С искренним сожалением,

Искренне ваш,

Гилберт Ф. Чейз, личный секретарь президента».

Должен признать, я не слишком удивился, как и мои американские «советчики»! Они многозначительно улыбались и спрашивали:

– Вы, конечно, понимаете, что это означает?

– Понимаю. Это означает, что президент не хочет меня видеть. В какой-то степени я его не виню. Зачем ему компрометировать американское правительство, встречаясь с кем-то из Романовых?

– Как вы можете быть таким наивным! – На меня смотрели с сожалением и упреком. – Прочтите, пожалуйста, еще раз вот эту строку!

– Читаю. Там написано: «…он обязан отказаться от встреч такого рода».

– Обратите внимание на слова «такого рода». Неужели вы не понимаете, что это значит?

– Будь я проклят, если понимаю.

– Это значит… полковник Хаус! Полковник Хаус! Теперь понимаете, наивный вы человек? Это значит, что все встречи такого рода президент поручает полковнику Хаусу.

– Но почему секретарь президента не мог написать об этом прямо?

После того как стих громкий хохот, вызванный моим вопросом, мне сообщили, что, во-первых, из меня не выйдет хорошего политика, а во-вторых, мне следует сейчас же договориться о встрече с полковником Хаусом. Я наотрез отказался следовать их совету. Прежде я уже встречался с добрым полковником Хаусом на каком-то приеме и понимал, что «тайное совещание» с ним не улучшит ни его всемирно известной репутации современного сфинкса, ни моего в чем-то сомнительного положения как политика. Я навсегда покончил с написанием писем и просьбами о встречах. Единственным влиятельным лицом на Версальской конференции, с которым мне хотелось бы увидеться, оставался Артур Бальфур, министр иностранных дел Великобритании. Я хотел встретиться с ним не столько ради того, чтобы «открыть ему глаза» на Россию – для задачи такой сложности потребовались бы многочисленные «открыватели глаз», – сколько с целью прямо спросить его: «Что я такого сделал, что мне запрещено въезжать в Англию?» Я получил письмо от королевы-матери, которая выражала свое крайнее неудовольствие моим «нежеланием» посетить Мальборо-Хаус, «даже на несколько дней». Поскольку в переписке с ней я истощил свой репертуар лжи во спасение, мне хотелось заручиться помощью Бальфура в создании алиби на будущее.

«Мистер Бальфур предпочел бы встретиться с вами в номере своего отеля», – довольно высокомерно сказал его секретарь, которого, очевидно, раздражала моя решимость нарушить спокойствие его хозяина.
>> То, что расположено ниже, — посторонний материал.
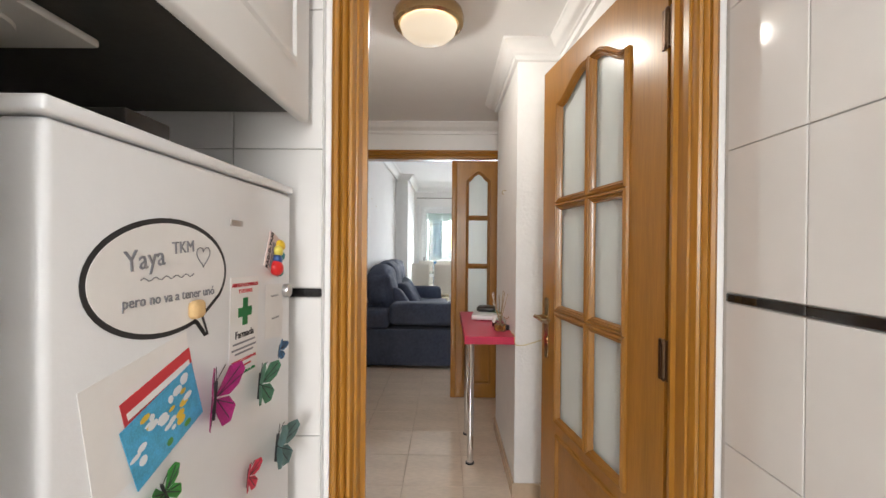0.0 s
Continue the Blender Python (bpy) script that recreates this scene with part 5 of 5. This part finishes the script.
for y, z in ((4.683, 1.883), (4.62, 0.36), (4.80, 0.10)):
    solo("screw_hole", cyl((LX1 - 0.003, y, z), (LX1 + 0.004, y, z), 0.006, n=10), INK, "dark screw hole in the plaster", "hole", group="holes", loc=(LX1, y, z))
for y, z in ((4.05, 1.93), (4.22, 1.88), (4.85, 1.86), (5.15, 1.80)):
    solo("wall_nail", cyl((LX0, y, z), (LX0 + 0.015, y, z), 0.003, n=8), STEEL, "small nail sticking out of the plaster", "nail", group="nails", loc=(LX0, y, z))
solo("floor_cable", tube(curve([(2.075, 4.93, 0.006), (2.05, 4.82, 0.006), (2.07, 4.72, 0.006), (2.02, 4.62, 0.006), (2.0, 4.52, 0.006), (1.985, 4.46, 0.012)]), 0.004), WHITE_PLASTIC,
     "white power cable lying along the skirting", "cable", loc=(2.05, 4.7, 0))
r = thing("power_plug", (1.98, 4.44, 0), "white power plug lying on the floor", "plug")
part("body", cyl((1.985, 4.46, 0.016), (1.97, 4.415, 0.016), 0.016, 0.019), WHITE_PLASTIC, r)
for dx in (-0.008, 0.008):
    part("pin", cyl((1.972 + dx, 4.415, 0.016), (1.966 + dx, 4.397, 0.016), 0.0025, n=8), CHROME, r)

T = 0.382
r = thing("sunglasses", (1.93, 5.91, T), "dark folded sunglasses on the media unit", "sunglasses")
for s in (-1, 1):
    part("lens", flat(ellipse(0, 0, 0.027, 0.021, 20), pose(1.93, 5.91 + s * 0.034, T + 0.022, 75, 0, 90), 0.003), BLACK_PLASTIC, r)
    part("temple", tube([(1.935, 5.91 + s * 0.062, T + 0.03), (1.99, 5.91 + s * 0.055, T + 0.012), (2.03, 5.91 + s * 0.05, T + 0.004)], 0.0025, n=6), BLACK_PLASTIC, r)
part("bridge", cyl((1.932, 5.898, T + 0.027), (1.932, 5.922, T + 0.027), 0.0025, n=8), BLACK_PLASTIC, r)
r = thing("power_strip", (2.04, 5.72, T), "white power strip with plugged-in black adapters", "power strip")
part("body", box(2.015, 2.06, 5.60, 5.83, T, T + 0.034, bev=0.006), WHITE_PLASTIC, r)
part("adapter", box(2.01, 2.065, 5.58, 5.65, T + 0.034, T + 0.075, bev=0.006), BLACK_PLASTIC, r)
part("cable", tube(curve([(2.04, 5.58, T + 0.05), (2.045, 5.54, T + 0.03), (2.03, 5.53, T + 0.004), (2.07, 5.50, T + 0.004), (2.08, 5.62, T + 0.004)]), 0.003, n=6), BLACK_PLASTIC, r)
solo("black_charger", soft(1.90, 1.98, 5.52, 5.58, T, T + 0.035, bev=0.014, puff=0.003, wrinkle=0, cuts=3), BLACK_PLASTIC, "small black charger on the media unit", "charger", loc=(1.94, 5.55, T))
solo("cork_holder", lathe([(0.016, 0), (0.018, 0.004), (0.018, 0.03), (0.014, 0.032), (0.014, 0.055)], (2.04, 6.12, T)), PINE, "small wooden stopper on the media unit", "stopper", loc=(2.04, 6.12, T))
solo("hanging_wire", tube(curve([(2.09, 5.72, 0.80), (2.085, 5.78, 0.70), (2.09, 5.86, 0.58), (2.085, 5.88, 0.50), (2.08, 5.93, 0.39)]), 0.002, n=6), WHITE_PLASTIC, "thin white wire hanging below a wall cabinet", "cable", loc=(2.09, 5.8, 0.6))
solo("hanging_wire", tube(curve([(2.094, 5.55, 0.80), (2.092, 5.75, 0.72), (2.092, 6.0, 0.64), (2.09, 6.25, 0.56)]), 0.002, n=6), WHITE_PLASTIC, "thin white wire running along the wall", "cable", loc=(2.09, 5.9, 0.7))
r = thing("remote_control", (0.45, 6.58, 0.4515), "black remote control on the glass table", "remote control")
bm = box(-0.022, 0.022, -0.085, 0.085, 0, 0.016, bev=0.005)
bmesh.ops.transform(bm, matrix=pose(0.45, 6.58, 0.4515, 0, 0, 62), verts=bm.verts)
part("body", bm, BLACK_PLASTIC, r)
bm = None
for i in range(6):
    for j in range(3):
        bm = box(-0.014 + j * 0.011, -0.008 + j * 0.011, -0.06 + i * 0.018, -0.05 + i * 0.018, 0.0158, 0.0172, bm=bm)
bmesh.ops.transform(bm, matrix=pose(0.45, 6.58, 0.4515, 0, 0, 62), verts=bm.verts)
part("buttons", bm, GREY_INK, r)

# ---- beyond the corridor ----
r = thing("pedal_bin", (5.1, 3.80, 0), "dark steel pedal bin by the bedroom wall", "bin")
part("body", lathe([(0.10, 0), (0.105, 0.01), (0.105, 0.26), (0.10, 0.265)], (5.1, 3.80, 0.0)), mat("dark_steel", (0.10, 0.10, 0.11), 0.3, metal=0.8), r)
part("lid", lathe([(0.108, 0), (0.108, 0.02), (0.08, 0.05), (0.03, 0.062)], (5.1, 3.80, 0.265)), BLACK_PLASTIC, r)
part("pedal", box(4.97, 5.01, 3.78, 3.82, 0.01, 0.02, bev=0.003), BLACK_PLASTIC, r)
r = thing("hanging_gown", (5.35, 3.52, 0.1), "red and orange cloth hanging on the bedroom wall", "garment")
bm, prev = bmesh.new(), None
for i in range(13):
    ring = [bm.verts.new((5.42 + 0.035 * math.sin(k * 1.9 + i * 0.25), 3.27 + 0.025 * k + 0.004 * i * (k - 5) * 0.2, 0.32 + i * 0.135)) for k in range(11)]
    if prev:
        for k in range(10):
            bm.faces.new((prev[k], prev[k + 1], ring[k + 1], ring[k]))
    prev = ring
part("cloth", bm, mat("red_orange_cloth", (0.45, 0.05, 0.02), 0.85, var=0.4, scale=9, bump=0.2, bscale=100), r)
part("hook", cyl((5.44, 3.40, 1.94), (5.60, 3.40, 1.94), 0.008), STEEL, r)
solo("edge_strip", box(4.485, 4.502, 4.012, 4.03, 0.0, 2.5), RED_Z, "thin reddish wooden strip on the wall edge", "edge strip", "structure")
solo("door_wedge", prism([(4.02, 0), (4.07, 0), (4.02, 0.022)], "y", 3.86, 3.88), BRONZE, "small brown door stop on the floor", "door stop", loc=(4.04, 3.87, 0))
solo("strike_plate", box(3.2485, 3.251, CY + 0.05, CY + 0.08, 0.98, 1.06), BRASS, "brass strike plate in the door lining", "strike plate", loc=(3.25, CY + 0.06, 1.0))


# ---- floor tiles, the last of the structure ----
TILE = 0.327
bm = box(-TILE / 2 + 0.0008, TILE / 2 - 0.0008, -TILE / 2 + 0.0008, TILE / 2 - 0.0008, -0.008, 0.0, bev=0.0012, seg=1)
tile_mesh = mesh("tile", bm, FLOOR_TILE, smooth=False)


def lay(parent, x0, x1, y0, y1):
    """Whole tiles on one grid; those cut by a wall run under it."""
    i0, i1 = math.floor((x0 + 0.24) / TILE), math.ceil((x1 + 0.24) / TILE)
    j0, j1 = math.floor((y0 - 2.12) / TILE), math.ceil((y1 - 2.12) / TILE)
    for i in range(i0, i1):
        for j in range(j0, j1):
            if (i, j) in laid:
                continue
            laid.add((i, j))
            ob = new("tile", tile_mesh)
            ob.parent = parent
            ob.location = (-0.24 + (i + 0.5) * TILE, 2.12 + (j + 0.5) * TILE, 0.0)


laid = set()
floor_ob, terrace_ob = bpy.data.objects["floor"], bpy.data.objects["terrace_floor"]
lay(floor_ob, HX0, HX1, KY0, LY0)
lay(floor_ob, LX0, LX1, LY0, FY0)
lay(floor_ob, LX1, EX, 3.48, CY)
lay(floor_ob, EX, 5.2, 3.3, 4.7)
lay(floor_ob, 2.4, 3.6, CY, 5.2)
lay(floor_ob, -0.9, 0.6, -0.3, KY0)
lay(terrace_ob, TX0, TX1 - 0.1, FY1 - 0.1, BY)

# ---- kitchen wall tiles: 20 x 31 cm, with a black border strip ----
Z0 = 1.194
tw, th = 0.2, 0.31
kx = mesh("wall_tile", box(-tw / 2 + 0.001, tw / 2 - 0.001, -0.0035, 0.0035, -th / 2 + 0.001, th / 2 - 0.001, bev=0.0015, seg=1), KTILE, smooth=False)
kb = mesh("border_tile", box(-tw / 2 + 0.0008, tw / 2 - 0.0008, -0.004, 0.004, -0.0095, 0.0095, bev=0.002, seg=1), KBLACK, smooth=False)


def tile_wall(parent, a0, cols, m, z_lo=0.28, z_hi=2.4):
    def put(name, me, u, z):
        ob = new(name, me)
        ob.parent = parent
        ob.matrix_basis = m @ pose(u, 0, z)
    for c in range(cols):
        u = a0 + (c + 0.5) * tw
        for k in range(4):
            z = Z0 + (k + 0.5) * th
            if z < z_hi:
                put("wall_tile", kx, u, z)
            z = Z0 - 0.021 - (k + 0.5) * th
            if z > z_lo - th:
                put("wall_tile", kx, u, z)
        put("border_tile", kb, u, Z0 - 0.0105)


bm = box(-0.98, -0.283, KY0 - 0.006, KY0, 0, 2.45)
back = solo("wall_tiling", bm, KGROUT, "white glazed kitchen wall tiles with a black border", "tiling", "structure", smooth=False)
tile_wall(back, -1.09, 4, pose(0, KY0 - 0.009, 0))
tile_wall(bpy.data.objects["wall_kitchen_east"], -0.767, 8, pose(0.607, 0, 0, 0, 0, 90))
tile_wall(bpy.data.objects["wall_kitchen_west"], -0.4, 6, pose(-0.977, 0, 0, 0, 0, 90))
bm, prev = bmesh.new(), None
for i in range(90):
    z = i * 0.027
    w = 0.006 + 0.006 * noise.noise(Vector((z * 23, 0, 0)))
    ring = [bm.verts.new(p) for p in ((-0.283 - w, KY0 - 0.006, z), (-0.281, KY0 - 0.018 - 0.006 * noise.noise(Vector((z * 31, 4, 0))), z), (-0.271, KY0 - 0.014 - 0.005 * noise.noise(Vector((z * 27, 9, 0))), z), (-0.266, KY0, z))]
    if prev:
        for k in range(3):
            bm.faces.new((prev[k], prev[k + 1], ring[k + 1], ring[k]))
    prev = ring
solo("trim", bm, PLASTER, "ragged plaster edge beside the door casing", "plaster edge", "structure")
Я ответил, что мне все равно, где состоится наша встреча, лишь бы прославленный философ и государственный деятель увиделся со мной. За пять минут до назначенной встречи я пришел к нему в отель и назвал свое имя дежурному портье. Поднявшись в лифте на тот этаж, где жил Бальфур, я увидел долговязую, небрежно одетую фигуру министра иностранных дел Великобритании, который бежал по коридору к «пожарному выходу». Вначале мне хотелось окликнуть его, но потом я передумал. В конце концов, у всех нас есть свои странности; возможно, Бальфур просто любит бегать по коридорам парижских отелей. Впрочем, красное и недовольное лицо его секретаря свидетельствовало о другом.

– Мистер Бальфур глубоко сожалеет, но из-за конференции крайней важности он не сможет переговорить с вашим императорским высочеством. Он поручил мне передать ему, слово в слово, все, что вы пожелаете сказать.

Бедняга заикался и мямлил. Думаю, ему было немного стыдно за своего хозяина. Я улыбнулся и направился к двери. – Разве вы ничего не передадите мистеру Бальфуру? – почти умоляюще спросил секретарь.

– Да, – ответил я, – непременно. Передайте, что в его возрасте лучше пользоваться лифтом.

Глава III

Нумизмат расплачивается по счетам

1

Нет лучше лекарства от воображаемых бед, чем необходимость сражаться с бедствиями подлинными. Я горевал бы не один месяц, думая о Бальфуре, Вильсоне и Лансинге, если бы не управляющий отеля «Ритц», мой портной, мой галантерейщик и мой сапожник. Всем им я задолжал деньги. Они хотели, чтобы я расплатился. Вот подлинное бедствие, которое перевешивало политику победоносных союзников по отношению к России.

Я не мог получить деньги в Париже, городе, где я всегда давал, а не брал. Я мог бы получить деньги в Лондоне, но правительство Великобритании не пускало меня туда. Поэтому пришлось думать, причем думать быстро; каждое утро мне приносили кипу счетов, сопровождаемых письмами, составленными в приятных выражениях, однако не оставляющих сомнений в твердой решимости их авторов получить долг. Если бы в то время кто-то вошел ко мне в номер и увидел странного вида схемы и таблицы на моем письменном столе, остаток жизни я, скорее всего, провел бы в клинике для умалишенных. Мои схемы и таблицы выглядели примерно так:

«1. Дорийцы из Гераклеи (Херсонес) и ионийцы из Милета (Феодосия). Около 650 г. до н. э. Написать толстому итальянцу в Женеву. Возможно, покроют ¼ счета „Ритца“.

2. Готы (250 г. н. э.), гунны (376 г. н. э.), хазары (около 740 г. н. э.). Сбыть будет трудно. Бостон? Послать телеграмму в конце недели? Надеюсь, этого хватит, чтобы расплатиться за два новых весенних костюма.